Although there were a few Cassandras (including Nouriel Roubini from the interventionist side and Peter Schiff from the hard-money/deregulate side) who had very prescient descriptions of what was coming, generally speaking most economists had no idea just how bad things would be in 2008.I'm guessing Bob is putting himself into the group that missed the very obvious oncoming 2008 crisis. But what is really curious is his current post-crisis commentary. He runs this chart of the monetary base up to May 2010:
Why anyone would run this chart. without major qualifiers, baffles me big time. As any economist who is watching Fed data knows, the monetary base in relation to what entered the economy in early 2010 are two very different things, since major portions of Fed money printing went into excess reserves and didn't impact the economy. Here's the chart on excess reserves through May 2010, the same end point Murphy uses.
And for those who don't think that all those funds flowing into excess reserves didn't have an impact on money supply, here is the erratic quarterly money supply growth with the same May 2010 end point.
Yet, Murphy writes about none of this. He writes as if the monetary base has meaning in and of itself (my bold):
The above picture [the monetary base] isn’t the current one; it shows what the monetary base looked like, as of May 2010. So I’m saying I think most economists had common sense, looked at that chart, and thought, “You know, I just can’t agree with Scott Sumner that that is a picture of the tightest monetary policy since Herbert Hoover. I understand how back in the Depression, M1 and M2 actually fell sharply, and so did prices. But we’ve had rising Ms and CPI since the start of 2009. Sure, CPI growth hasn’t been high by historical standards, but we haven’t had outright deflation. And man, the Fed sure has pumped in a lot of base money. Maybe pushing harder on that particular lever isn’t really the answer. I’m not even sure running up more government debt will help, since we’ve had multiple years of trillion-dollar-plus deficits and that too doesn’t seem to be working very well.”

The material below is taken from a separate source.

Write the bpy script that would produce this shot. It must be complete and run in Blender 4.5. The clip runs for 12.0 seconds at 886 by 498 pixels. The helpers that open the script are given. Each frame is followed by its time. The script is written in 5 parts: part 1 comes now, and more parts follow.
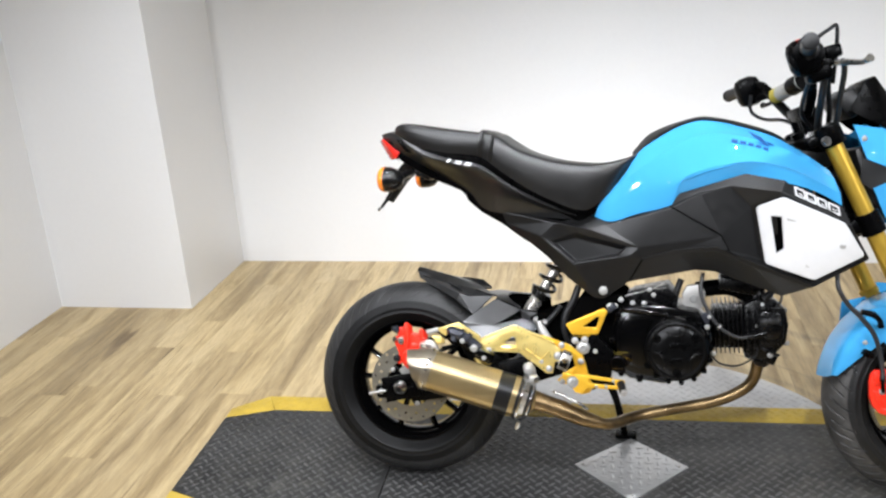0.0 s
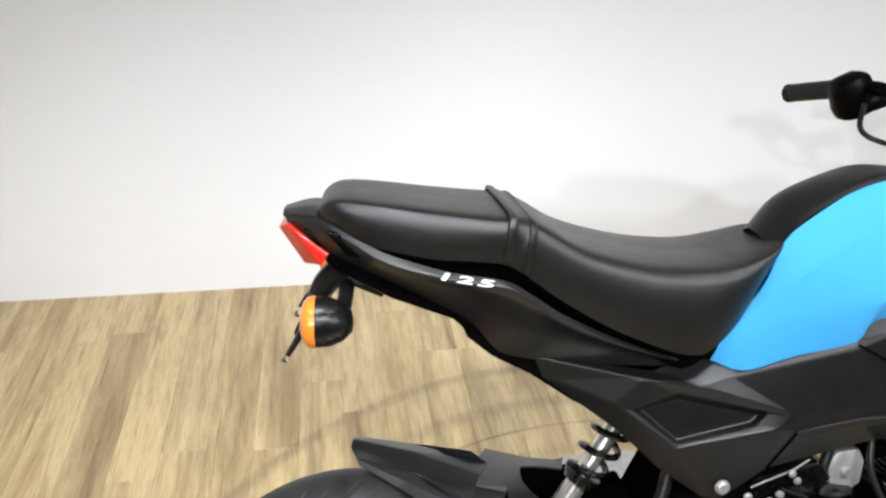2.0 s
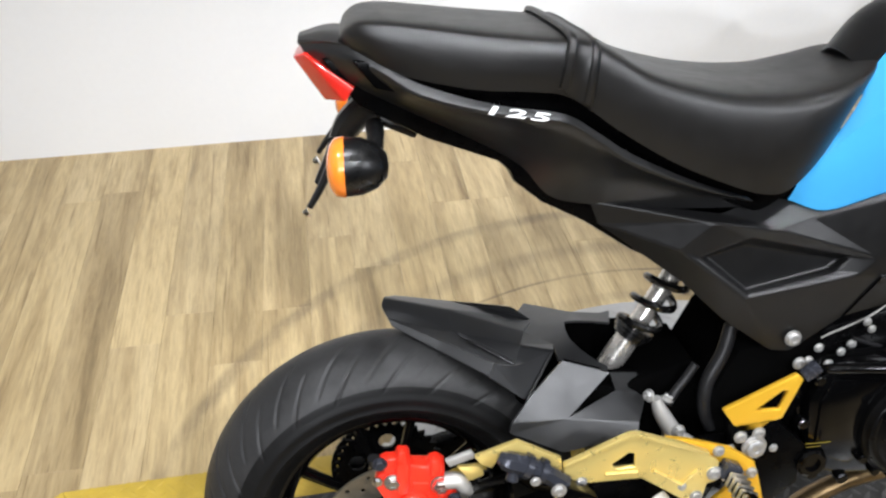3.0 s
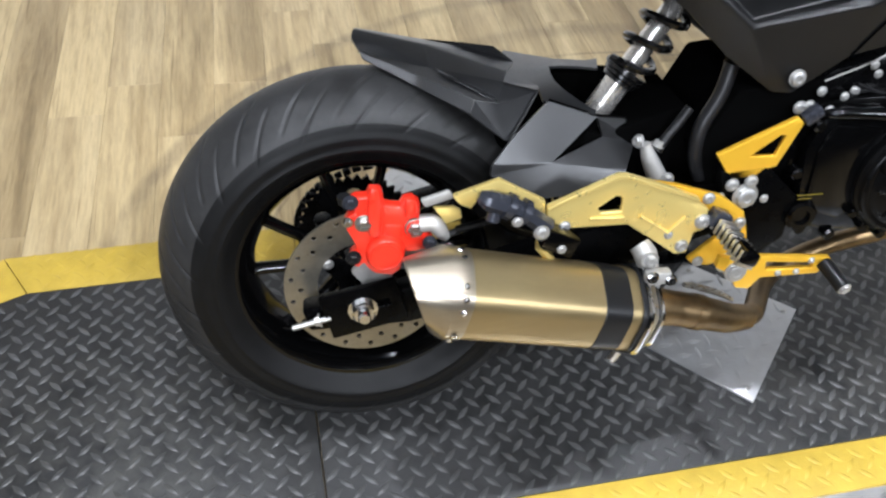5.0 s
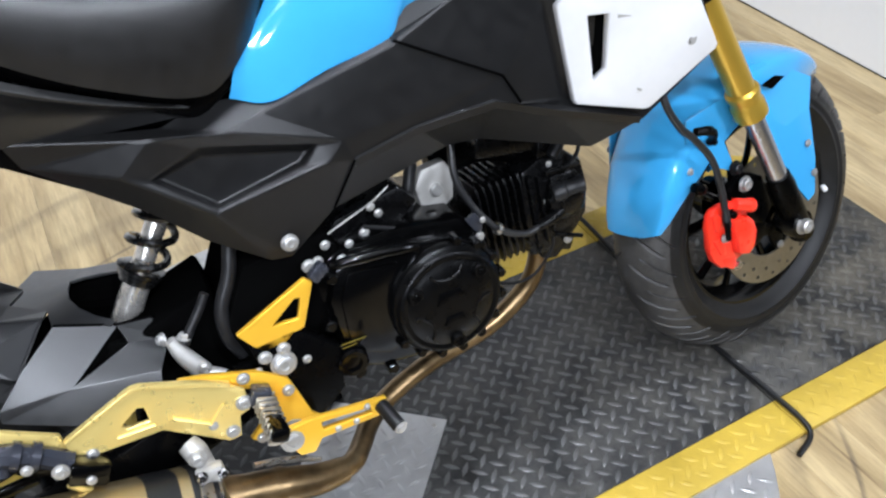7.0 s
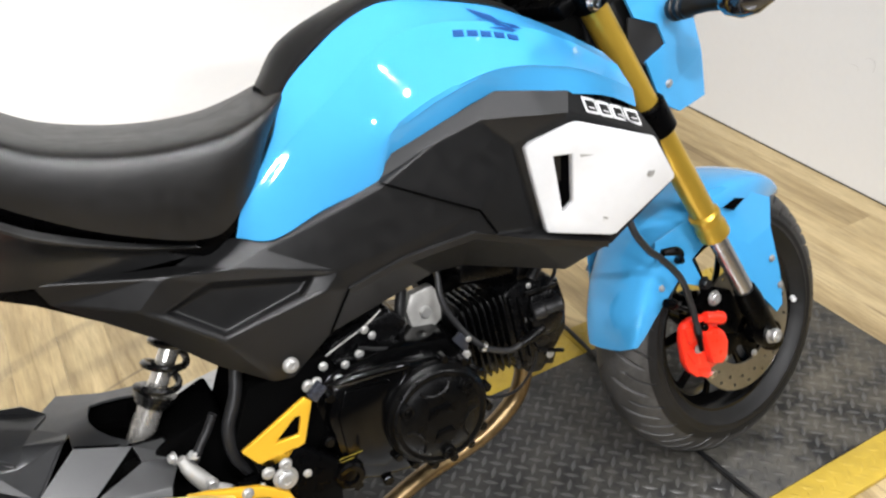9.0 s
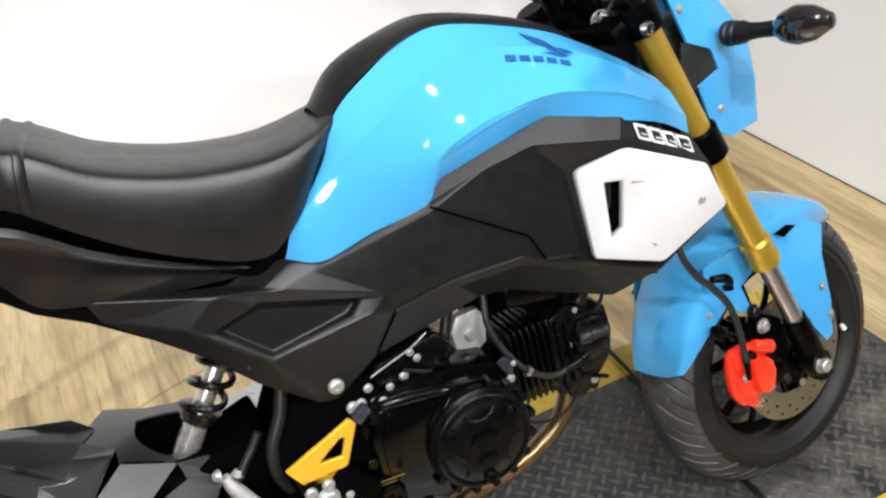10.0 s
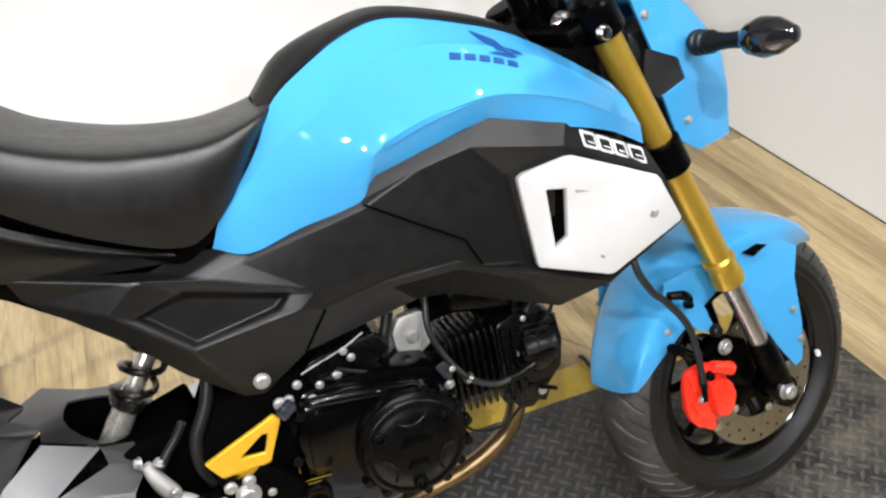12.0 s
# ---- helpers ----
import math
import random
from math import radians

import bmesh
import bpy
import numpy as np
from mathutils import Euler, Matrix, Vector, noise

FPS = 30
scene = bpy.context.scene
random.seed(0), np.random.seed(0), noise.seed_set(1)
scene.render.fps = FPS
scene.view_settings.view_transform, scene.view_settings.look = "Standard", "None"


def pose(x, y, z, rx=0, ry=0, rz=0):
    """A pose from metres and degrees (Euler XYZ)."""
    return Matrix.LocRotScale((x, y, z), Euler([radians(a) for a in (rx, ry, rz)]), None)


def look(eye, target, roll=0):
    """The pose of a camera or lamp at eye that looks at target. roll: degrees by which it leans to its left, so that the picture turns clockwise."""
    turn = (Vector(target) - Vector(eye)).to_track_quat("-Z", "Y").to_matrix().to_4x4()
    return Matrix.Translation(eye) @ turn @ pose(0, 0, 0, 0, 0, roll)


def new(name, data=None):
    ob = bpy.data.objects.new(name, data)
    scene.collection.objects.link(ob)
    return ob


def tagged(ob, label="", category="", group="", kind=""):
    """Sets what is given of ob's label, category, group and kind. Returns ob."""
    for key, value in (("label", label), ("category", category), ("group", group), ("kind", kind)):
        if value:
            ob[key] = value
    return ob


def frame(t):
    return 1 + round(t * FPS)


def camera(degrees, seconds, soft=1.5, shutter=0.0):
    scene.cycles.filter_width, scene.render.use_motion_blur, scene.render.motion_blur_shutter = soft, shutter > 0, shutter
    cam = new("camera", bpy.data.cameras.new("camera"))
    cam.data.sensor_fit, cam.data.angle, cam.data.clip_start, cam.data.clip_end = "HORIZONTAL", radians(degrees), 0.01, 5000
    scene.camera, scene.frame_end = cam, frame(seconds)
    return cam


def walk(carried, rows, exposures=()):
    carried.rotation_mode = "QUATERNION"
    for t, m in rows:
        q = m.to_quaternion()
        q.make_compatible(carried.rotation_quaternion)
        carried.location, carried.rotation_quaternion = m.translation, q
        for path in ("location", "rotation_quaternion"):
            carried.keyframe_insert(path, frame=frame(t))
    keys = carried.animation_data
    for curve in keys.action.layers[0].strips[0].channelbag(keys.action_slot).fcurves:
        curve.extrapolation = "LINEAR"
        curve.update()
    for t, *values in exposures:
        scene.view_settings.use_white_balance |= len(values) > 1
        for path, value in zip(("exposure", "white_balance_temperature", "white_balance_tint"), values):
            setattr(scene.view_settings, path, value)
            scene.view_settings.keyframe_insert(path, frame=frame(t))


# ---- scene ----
cam = camera(52.49, 12.0, soft=2.4)
PATH = [
    (0, (0.478, -1.939, 1.309), (0.129, -0.088, 0.637), -4.0),
    (0.5, (0.312, -1.645, 1.295), (0.117, 0.199, 0.544), -4.4),
    (1, (0.204, -1.343, 1.247), (0.075, 0.466, 0.403), -5.7),
    (1.5, (0.144, -1.039, 1.289), (0.066, 0.769, 0.436), -2.4),
    (2, (-0.004, -0.833, 1.288), (0.259, 0.934, 0.389), 0.3),
    (2.5, (-0.044, -0.727, 1.273), (0.255, 0.986, 0.283), -1.1),
    (3, (-0.046, -0.713, 1.206), (0.216, 0.884, 0.031), -0.8),
    (3.5, (-0.094, -0.729, 1.129), (0.13, 0.732, -0.217), -1.2),
    (3.7, (-0.097, -0.733, 1.102), (0.117, 0.681, -0.297), -0.3),
    (5.3, (-0.058, -0.708, 1.058), (0.299, 0.624, -0.39), 3.0),
    (5.5, (-0.038, -0.706, 1.054), (0.353, 0.624, -0.387), 1.6),
    (6, (0.028, -0.727, 1.065), (0.61, 0.562, -0.349), 0.6),
    (6.5, (0.173, -0.728, 1.112), (0.885, 0.58, -0.223), -1.2),
    (7, (0.285, -0.755, 1.129), (0.976, 0.597, -0.173), -3.2),
    (7.2, (0.302, -0.758, 1.143), (0.954, 0.614, -0.158), -4.1),
    (8.8, (0.272, -0.822, 1.187), (1.014, 0.64, 0.042), -3.9),
    (9, (0.275, -0.83, 1.201), (1.034, 0.652, 0.094), -4.6),
    (9.5, (0.277, -0.826, 1.215), (1.006, 0.695, 0.139), -5.0),
    (10, (0.269, -0.813, 1.214), (0.965, 0.717, 0.131), -4.9),
    (10.5, (0.259, -0.801, 1.211), (0.964, 0.72, 0.121), -3.6),
    (11, (0.225, -0.808, 1.231), (1.025, 0.707, 0.199), -2.2),
    (11.5, (0.235, -0.81, 1.211), (1.081, 0.656, 0.145), -7.6),
    (12, (0.388, -0.839, 1.199), (1.005, 0.721, 0.11), -3.0),
]
EXPOSURES = [(0.0, 0.09, 6350, 10), (0.5, 0.05, 6350, 10), (1.0, -0.03, 6380, 10), (1.5, -0.04, 6400, 10), (2.5, -0.08, 6400, 10), (3.0, -0.10, 6350, 10), (3.7, -0.12, 6200, 10), (5.5, -0.05, 5950, 10), (6.5, 0.0, 5850, 10), (7.0, 0.06, 5900, 10), (9.0, 0.07, 6600, 10), (12.0, 0.03, 6620, 10)]
walk(cam, [(t, look(eye, target, roll)) for t, eye, target, roll in PATH], EXPOSURES)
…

Murphy completely misses the up and then dramatic downswing in money supply growth because he is looking at only step one of the monetary policy process. It's as though he is putting food in a microwave, pulls it out after two minutes (without putting the power on) and saying, "These microwaves sure aren't what they are all made out to be." Money needs to get into the system, that means it has to become part of required reserves with the banks loaning the money out, the power needs to be turned on if you will. Murphy misses all of this.
But he goes on:
So why the turnaround? I think it’s because guys like Peter Schiff, Marc Faber, and (to a much lesser extent, since I’m not famous) me, were going nuts in 2009 warning everybody about Bernanke’s mad plan to debase the dollar. When our warnings didn’t come to pass, Krugman and Sumner (mostly Krugman) were running victory laps, saying “nana nana boo boo, we were right and the critics are idiots.”Note, again, he fails to mention the unprecedented increase in excess reserves which Schiff and Faber never discussed, either.
Incredibly, Murphy just buys into the argument that "unprecedented money-creation" occurred and didn't cause major price inflation (my bold):
Seeing that unprecedented money-creation didn’t seem to hurt, economists slowly got convinced to give it another try. In this effort, guys like Sumner were instrumental, because he relentlessly used very cogent arguments and data to show why everything made sense, from his perspective.This is simply outrageous. Money supply growth has turned incredibly erratic under Bernanke and his new tools, such as his introduction of interest payments on excess reserves, which is resulting in banks placing a trillion dollars plus into excess reserves, making the system even more erratic. For Murphy to cruise through a post discussing the near meaningless monetary base without its relation to other money elements, including the money supply itself(!) is beyond useless it is terribly misleading, dangerous and he has put a dagger in Krugman's hands during any future debate he has with Krugman.